§ **TASK TO CARRY OUT**: All of the records below must be output exactly, with no pictures carried over.

-- SUPPLIED MATERIAL start --

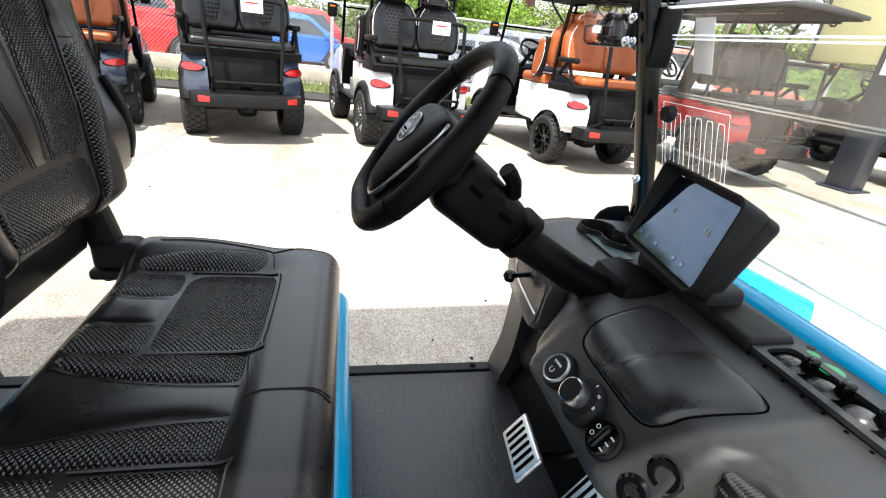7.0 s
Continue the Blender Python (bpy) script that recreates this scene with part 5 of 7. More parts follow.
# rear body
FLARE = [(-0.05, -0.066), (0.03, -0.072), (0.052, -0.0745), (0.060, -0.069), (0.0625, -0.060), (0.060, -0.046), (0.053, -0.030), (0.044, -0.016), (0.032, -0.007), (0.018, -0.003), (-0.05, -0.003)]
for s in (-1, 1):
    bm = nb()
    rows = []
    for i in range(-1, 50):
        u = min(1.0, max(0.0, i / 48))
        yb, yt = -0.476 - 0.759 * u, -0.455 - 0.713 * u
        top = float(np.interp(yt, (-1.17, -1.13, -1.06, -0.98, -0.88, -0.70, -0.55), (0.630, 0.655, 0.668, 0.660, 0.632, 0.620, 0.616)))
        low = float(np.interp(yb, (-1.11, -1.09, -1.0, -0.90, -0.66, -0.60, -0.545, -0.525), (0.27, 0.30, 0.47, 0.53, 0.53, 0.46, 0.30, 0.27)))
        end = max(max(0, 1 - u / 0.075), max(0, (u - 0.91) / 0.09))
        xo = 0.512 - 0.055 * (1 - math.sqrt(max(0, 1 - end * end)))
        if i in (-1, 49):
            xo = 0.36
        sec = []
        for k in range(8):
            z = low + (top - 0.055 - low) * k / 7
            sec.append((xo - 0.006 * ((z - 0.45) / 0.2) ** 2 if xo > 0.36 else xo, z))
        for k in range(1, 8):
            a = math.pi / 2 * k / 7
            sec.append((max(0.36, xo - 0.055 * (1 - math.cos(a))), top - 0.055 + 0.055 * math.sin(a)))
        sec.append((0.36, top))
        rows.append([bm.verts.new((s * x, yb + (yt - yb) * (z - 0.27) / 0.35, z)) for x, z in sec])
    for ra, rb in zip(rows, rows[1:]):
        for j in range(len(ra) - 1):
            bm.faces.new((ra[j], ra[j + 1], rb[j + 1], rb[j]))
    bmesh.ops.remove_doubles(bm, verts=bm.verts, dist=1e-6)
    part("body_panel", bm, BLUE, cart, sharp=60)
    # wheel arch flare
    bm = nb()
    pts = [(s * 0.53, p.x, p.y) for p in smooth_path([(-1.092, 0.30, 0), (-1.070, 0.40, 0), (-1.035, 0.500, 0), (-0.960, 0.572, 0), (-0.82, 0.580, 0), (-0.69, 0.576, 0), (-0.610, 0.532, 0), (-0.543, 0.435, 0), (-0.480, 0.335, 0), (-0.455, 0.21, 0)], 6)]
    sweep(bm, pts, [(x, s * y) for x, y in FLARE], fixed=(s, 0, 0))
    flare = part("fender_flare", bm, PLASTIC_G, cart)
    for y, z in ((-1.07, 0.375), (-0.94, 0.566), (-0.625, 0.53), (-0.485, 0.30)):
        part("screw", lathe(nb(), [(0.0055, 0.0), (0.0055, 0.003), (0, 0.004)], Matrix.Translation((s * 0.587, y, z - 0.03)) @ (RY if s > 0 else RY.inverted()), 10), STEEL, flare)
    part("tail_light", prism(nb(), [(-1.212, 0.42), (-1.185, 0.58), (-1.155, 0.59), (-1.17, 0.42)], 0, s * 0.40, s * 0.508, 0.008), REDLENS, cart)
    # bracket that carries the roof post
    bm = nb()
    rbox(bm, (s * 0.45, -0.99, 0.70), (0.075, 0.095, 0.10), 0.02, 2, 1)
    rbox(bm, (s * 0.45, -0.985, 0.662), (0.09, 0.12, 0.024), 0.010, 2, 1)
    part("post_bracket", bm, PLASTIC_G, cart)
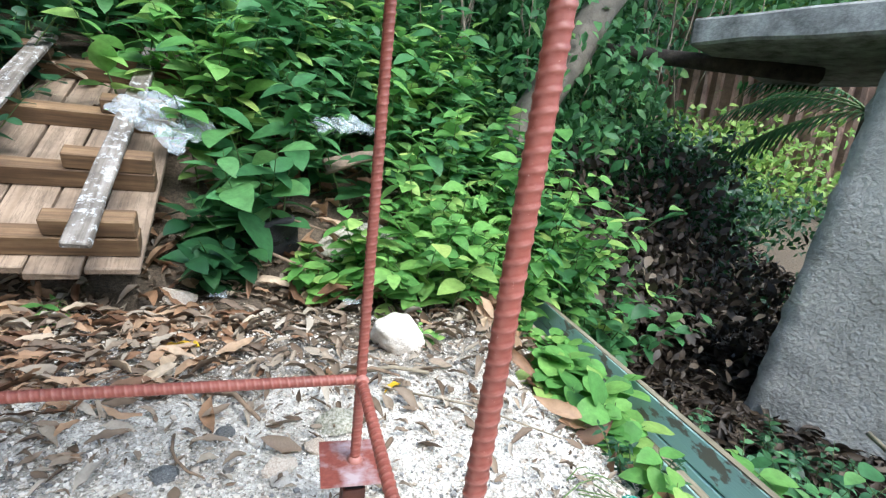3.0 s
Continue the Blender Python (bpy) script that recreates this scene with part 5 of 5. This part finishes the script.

-- SUPPLIED MATERIAL end --

§ **SOLUTION TO THIS EXERCISE**:
7.0 s
Continue the Blender Python (bpy) script that recreates this scene with part 5 of 7. More parts follow.
# rear body
FLARE = [(-0.05, -0.066), (0.03, -0.072), (0.052, -0.0745), (0.060, -0.069), (0.0625, -0.060), (0.060, -0.046), (0.053, -0.030), (0.044, -0.016), (0.032, -0.007), (0.018, -0.003), (-0.05, -0.003)]
for s in (-1, 1):
    bm = nb()
    rows = []
    for i in range(-1, 50):
        u = min(1.0, max(0.0, i / 48))
        yb, yt = -0.476 - 0.759 * u, -0.455 - 0.713 * u
        top = float(np.interp(yt, (-1.17, -1.13, -1.06, -0.98, -0.88, -0.70, -0.55), (0.630, 0.655, 0.668, 0.660, 0.632, 0.620, 0.616)))
        low = float(np.interp(yb, (-1.11, -1.09, -1.0, -0.90, -0.66, -0.60, -0.545, -0.525), (0.27, 0.30, 0.47, 0.53, 0.53, 0.46, 0.30, 0.27)))
        end = max(max(0, 1 - u / 0.075), max(0, (u - 0.91) / 0.09))
        xo = 0.512 - 0.055 * (1 - math.sqrt(max(0, 1 - end * end)))
        if i in (-1, 49):
            xo = 0.36
        sec = []
        for k in range(8):
            z = low + (top - 0.055 - low) * k / 7
            sec.append((xo - 0.006 * ((z - 0.45) / 0.2) ** 2 if xo > 0.36 else xo, z))
        for k in range(1, 8):
            a = math.pi / 2 * k / 7
            sec.append((max(0.36, xo - 0.055 * (1 - math.cos(a))), top - 0.055 + 0.055 * math.sin(a)))
        sec.append((0.36, top))
        rows.append([bm.verts.new((s * x, yb + (yt - yb) * (z - 0.27) / 0.35, z)) for x, z in sec])
    for ra, rb in zip(rows, rows[1:]):
        for j in range(len(ra) - 1):
            bm.faces.new((ra[j], ra[j + 1], rb[j + 1], rb[j]))
    bmesh.ops.remove_doubles(bm, verts=bm.verts, dist=1e-6)
    part("body_panel", bm, BLUE, cart, sharp=60)
    # wheel arch flare
    bm = nb()
    pts = [(s * 0.53, p.x, p.y) for p in smooth_path([(-1.092, 0.30, 0), (-1.070, 0.40, 0), (-1.035, 0.500, 0), (-0.960, 0.572, 0), (-0.82, 0.580, 0), (-0.69, 0.576, 0), (-0.610, 0.532, 0), (-0.543, 0.435, 0), (-0.480, 0.335, 0), (-0.455, 0.21, 0)], 6)]
    sweep(bm, pts, [(x, s * y) for x, y in FLARE], fixed=(s, 0, 0))
    flare = part("fender_flare", bm, PLASTIC_G, cart)
    for y, z in ((-1.07, 0.375), (-0.94, 0.566), (-0.625, 0.53), (-0.485, 0.30)):
        part("screw", lathe(nb(), [(0.0055, 0.0), (0.0055, 0.003), (0, 0.004)], Matrix.Translation((s * 0.587, y, z - 0.03)) @ (RY if s > 0 else RY.inverted()), 10), STEEL, flare)
    part("tail_light", prism(nb(), [(-1.212, 0.42), (-1.185, 0.58), (-1.155, 0.59), (-1.17, 0.42)], 0, s * 0.40, s * 0.508, 0.008), REDLENS, cart)
    # bracket that carries the roof post
    bm = nb()
    rbox(bm, (s * 0.45, -0.99, 0.70), (0.075, 0.095, 0.10), 0.02, 2, 1)
    rbox(bm, (s * 0.45, -0.985, 0.662), (0.09, 0.12, 0.024), 0.010, 2, 1)
    part("post_bracket", bm, PLASTIC_G, cart)
3.0 s
Continue the Blender Python (bpy) script that recreates this scene with part 5 of 5. This part finishes the script.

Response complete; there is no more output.